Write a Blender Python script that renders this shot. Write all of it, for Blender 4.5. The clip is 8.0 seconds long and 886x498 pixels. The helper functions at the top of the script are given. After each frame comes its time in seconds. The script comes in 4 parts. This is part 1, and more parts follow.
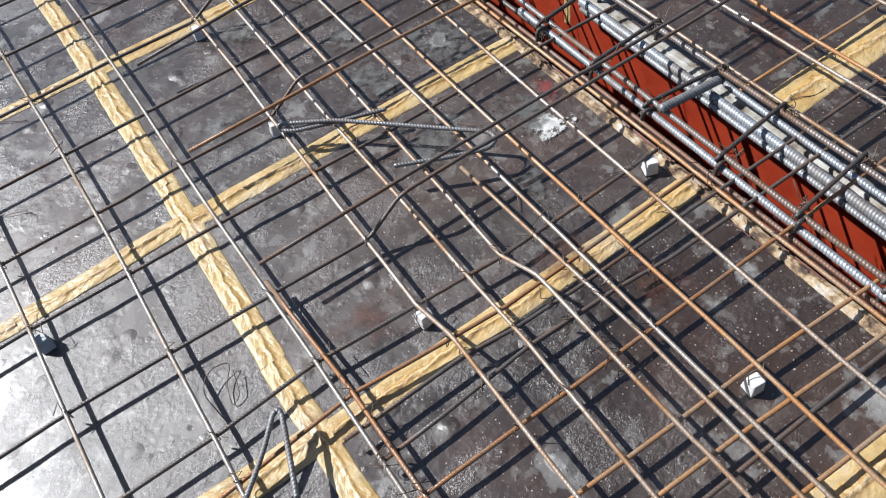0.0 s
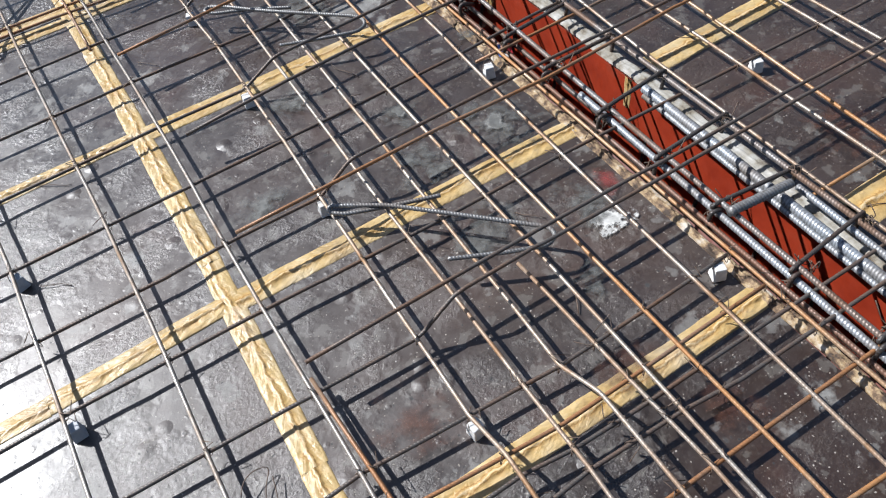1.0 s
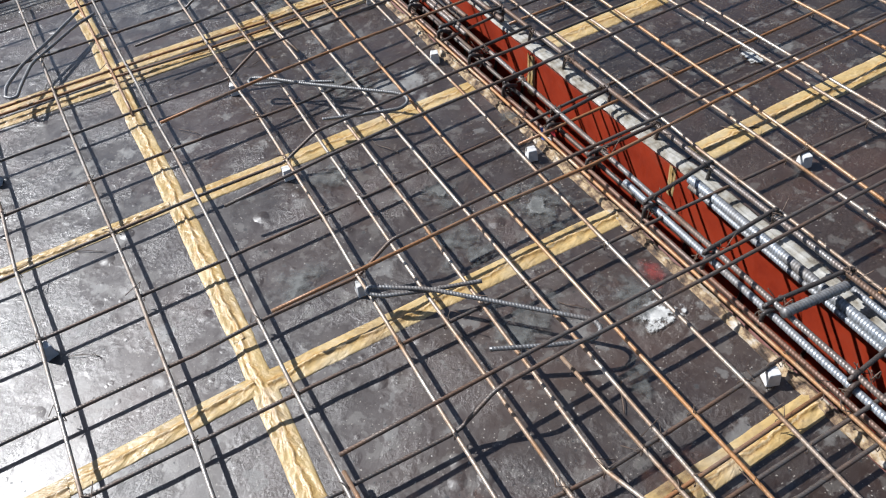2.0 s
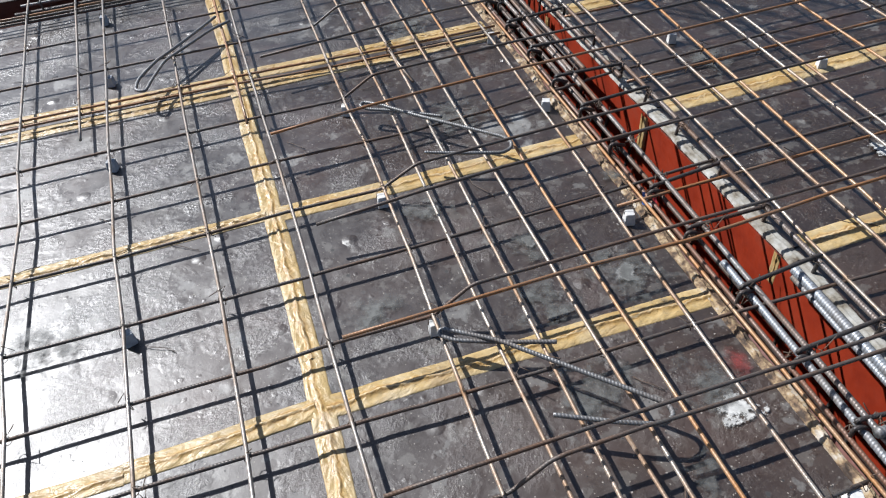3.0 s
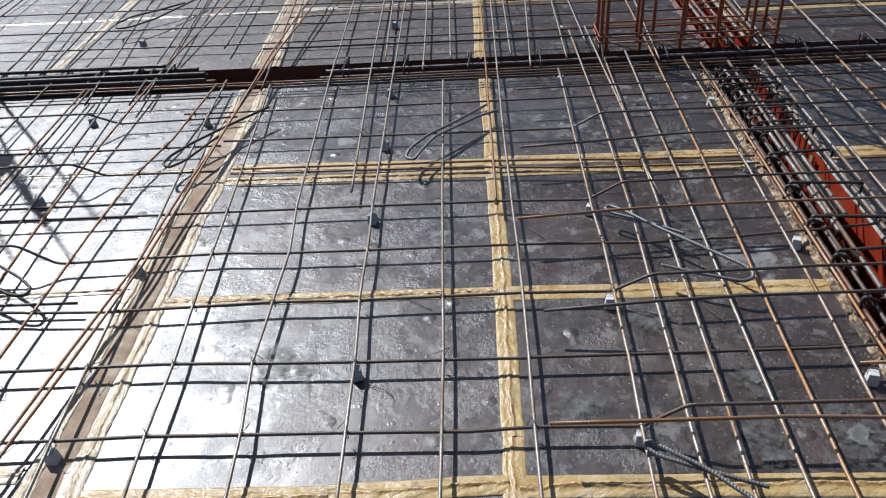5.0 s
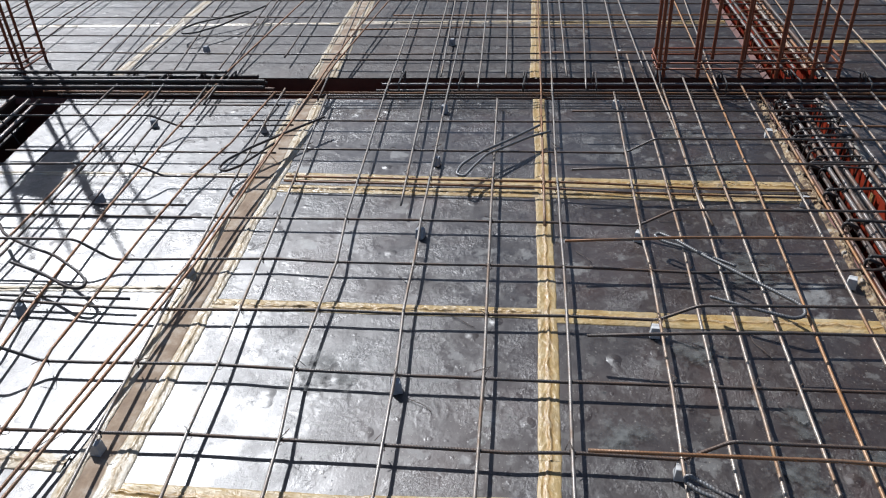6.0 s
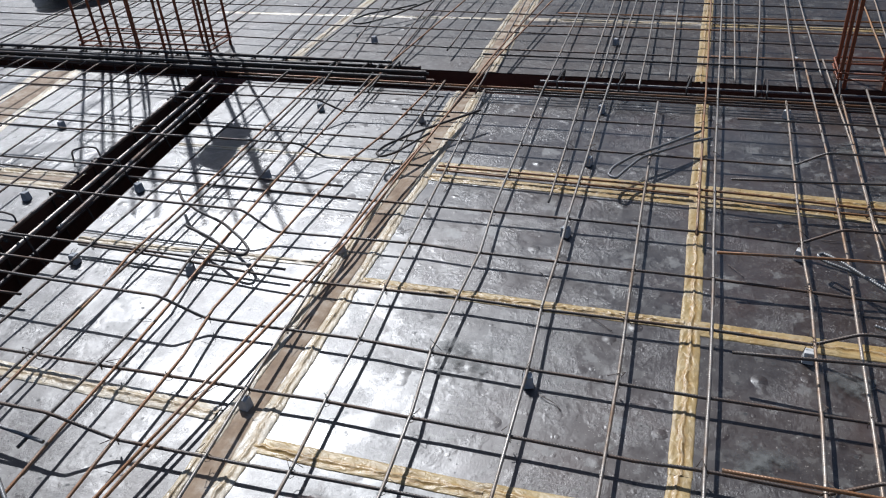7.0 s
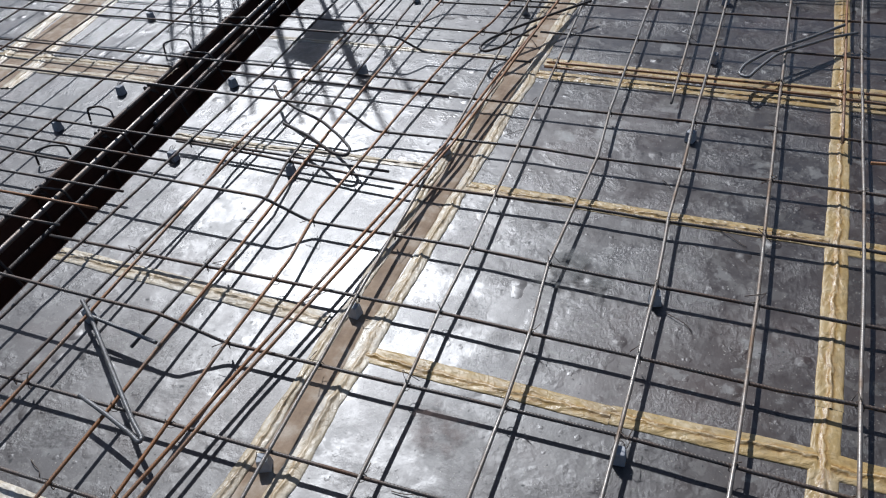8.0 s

----------

Print the complete listing exactly as it stands, without its pictures.

Answer to the task
Write a Blender Python script that renders this shot. Write all of it, for Blender 4.5. The clip is 8.0 seconds long and 886x498 pixels. The helper functions at the top of the script are given. After each frame comes its time in seconds. The script comes in 4 parts. This is part 1, and more parts follow.
0.0 s
1.0 s
2.0 s
3.0 s
5.0 s
6.0 s
7.0 s
8.0 s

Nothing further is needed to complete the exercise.